L-FUSION: Laplacian Fetal Ultrasound Segmentation & Uncertainty Estimation
This work addresses the challenge of reliable fetal ultrasound analysis for clinical settings, offering a scalable solution for early detection of developmental anomalies, though it appears incremental as it builds on existing methods like Stochastic Segmentation Networks and Laplace approximations.
The paper tackled the problem of accurate segmentation and uncertainty estimation in fetal ultrasound images, which is complicated by operator dependency and technical limitations, by proposing L-FUSION, a framework that integrates uncertainty quantification and foundation models, achieving superior segmentation accuracy and consistent uncertainty quantification across multiple datasets.

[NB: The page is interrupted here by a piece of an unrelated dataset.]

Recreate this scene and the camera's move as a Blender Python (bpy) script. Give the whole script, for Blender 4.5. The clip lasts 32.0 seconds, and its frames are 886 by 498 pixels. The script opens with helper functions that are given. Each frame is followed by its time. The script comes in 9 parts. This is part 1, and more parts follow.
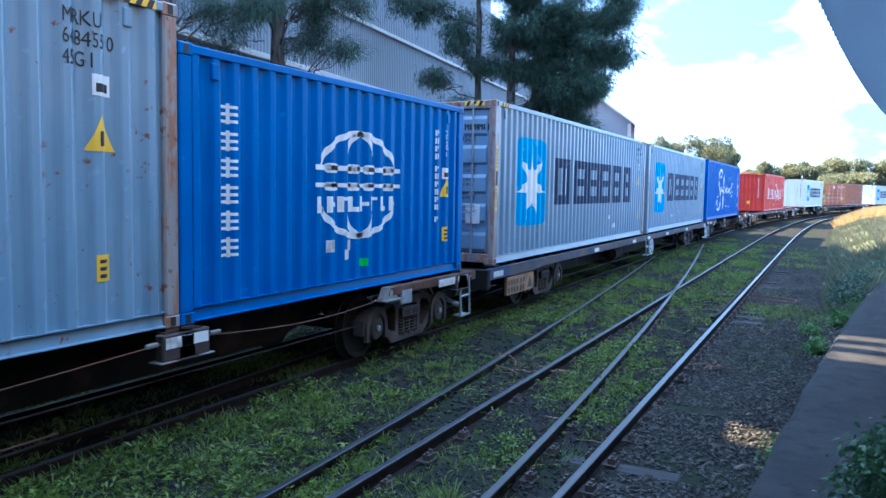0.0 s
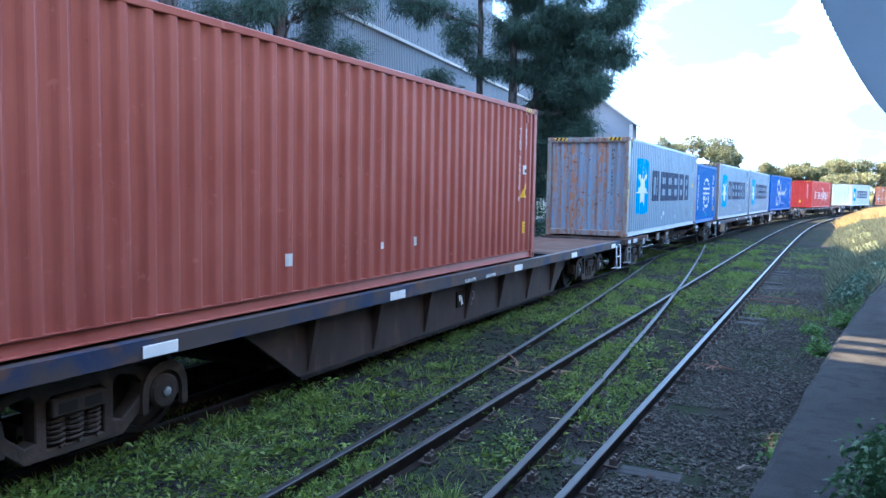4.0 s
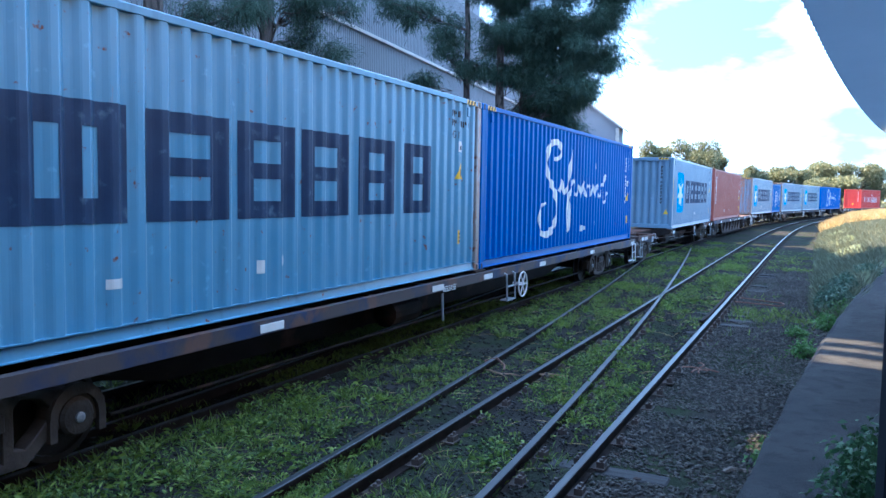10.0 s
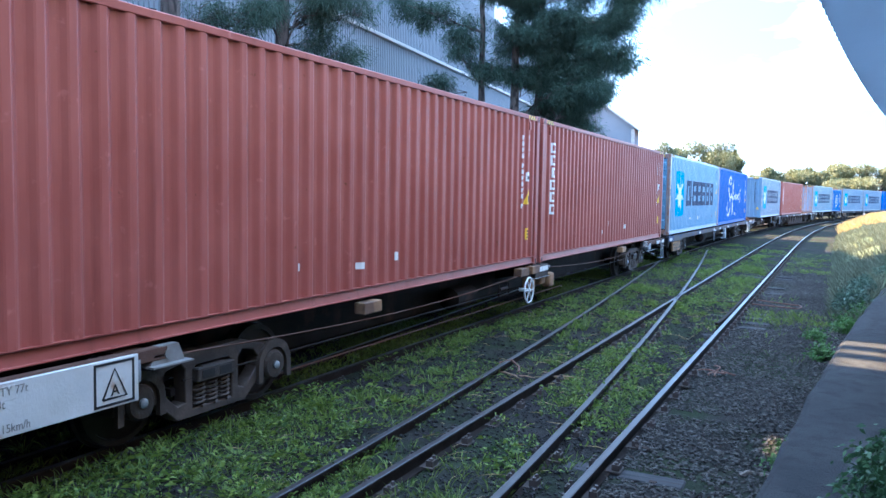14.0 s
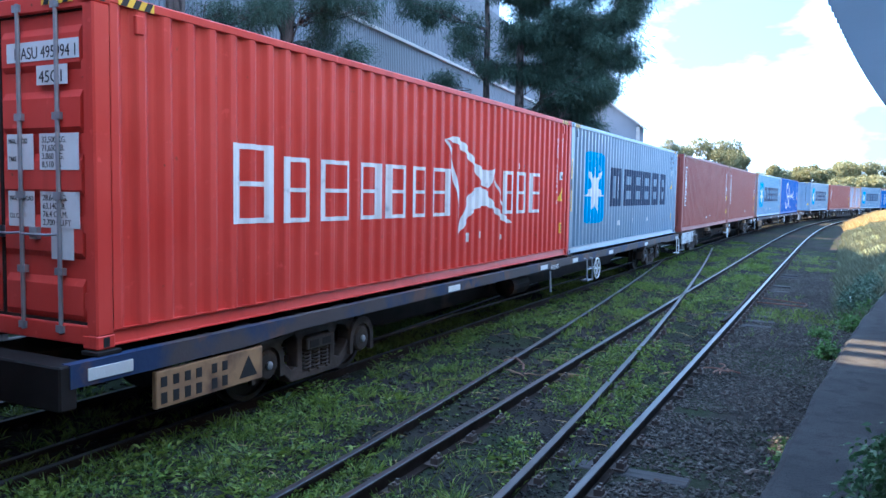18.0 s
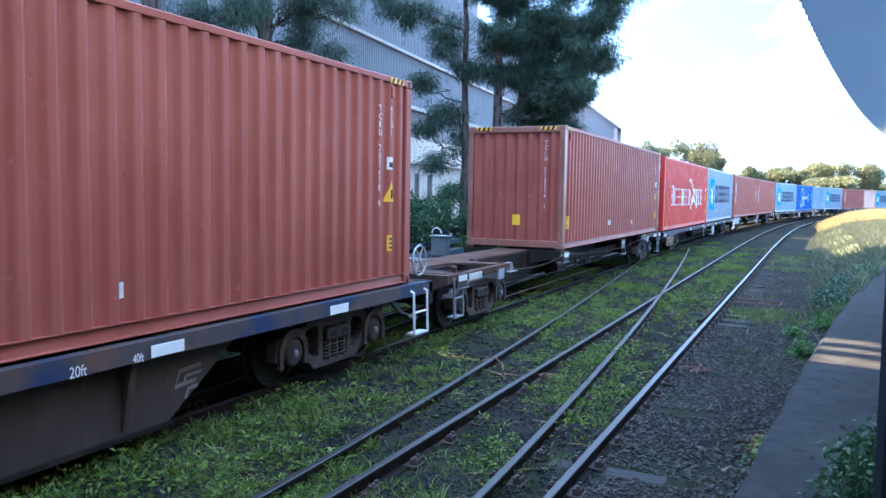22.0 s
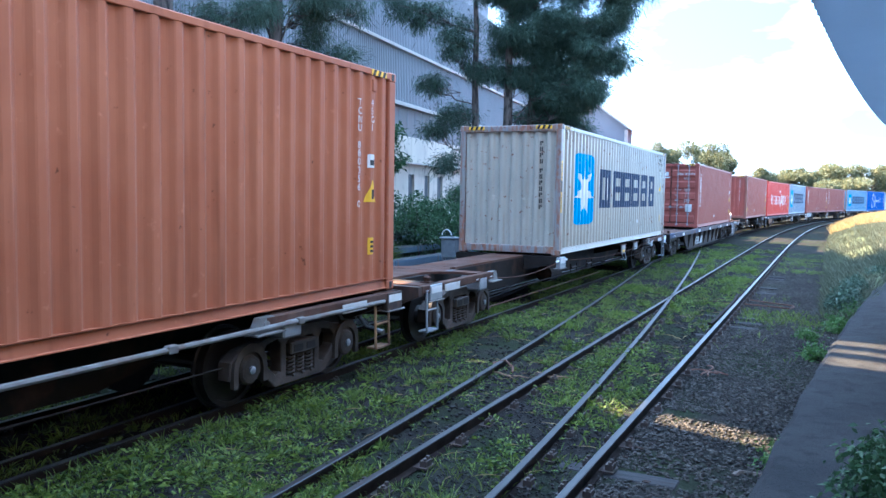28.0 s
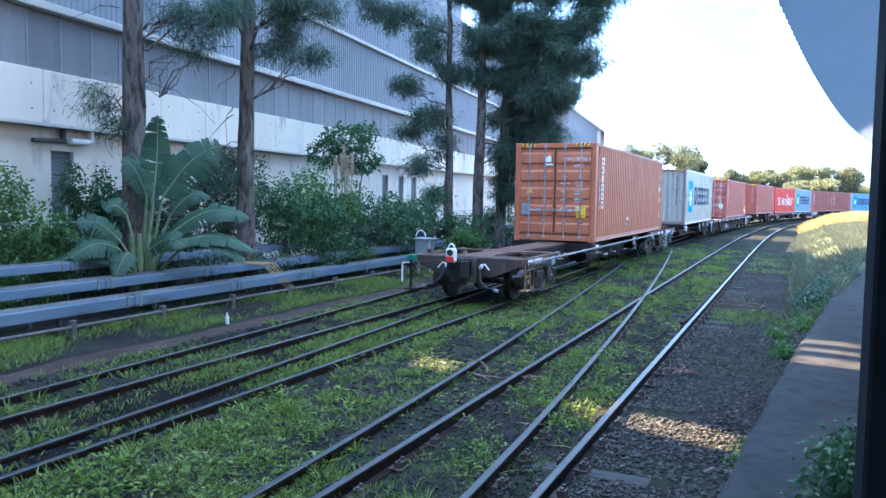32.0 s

Accurate analysis of prenatal ultrasound (US) is essential for early detection of developmental anomalies. However, operator dependency and technical limitations (e.g. intrinsic artefacts and effects, setting errors) can complicate image interpretation and the assessment of diagnostic uncertainty. We present L-FUSION (Laplacian Fetal US Segmentation with Integrated FoundatiON models), a framework that integrates uncertainty quantification through unsupervised, normative learning and large-scale foundation models for robust segmentation of fetal structures in normal and pathological scans. We propose to utilise the aleatoric logit distributions of Stochastic Segmentation Networks and Laplace approximations with fast Hessian estimations to estimate epistemic uncertainty only from the segmentation head. This enables us to achieve reliable abnormality quantification for instant diagnostic feedback. Combined with an integrated Dropout component, L-FUSION enables reliable differentiation of lesions from normal fetal anatomy with enhanced uncertainty maps and segmentation counterfactuals in US imaging. It improves epistemic and aleatoric uncertainty interpretation and removes the need for manual disease-labelling. Evaluations across multiple datasets show that L-FUSION achieves superior segmentation accuracy and consistent uncertainty quantification, supporting on-site decision-making and offering a scalable solution for advancing fetal ultrasound analysis in clinical settings.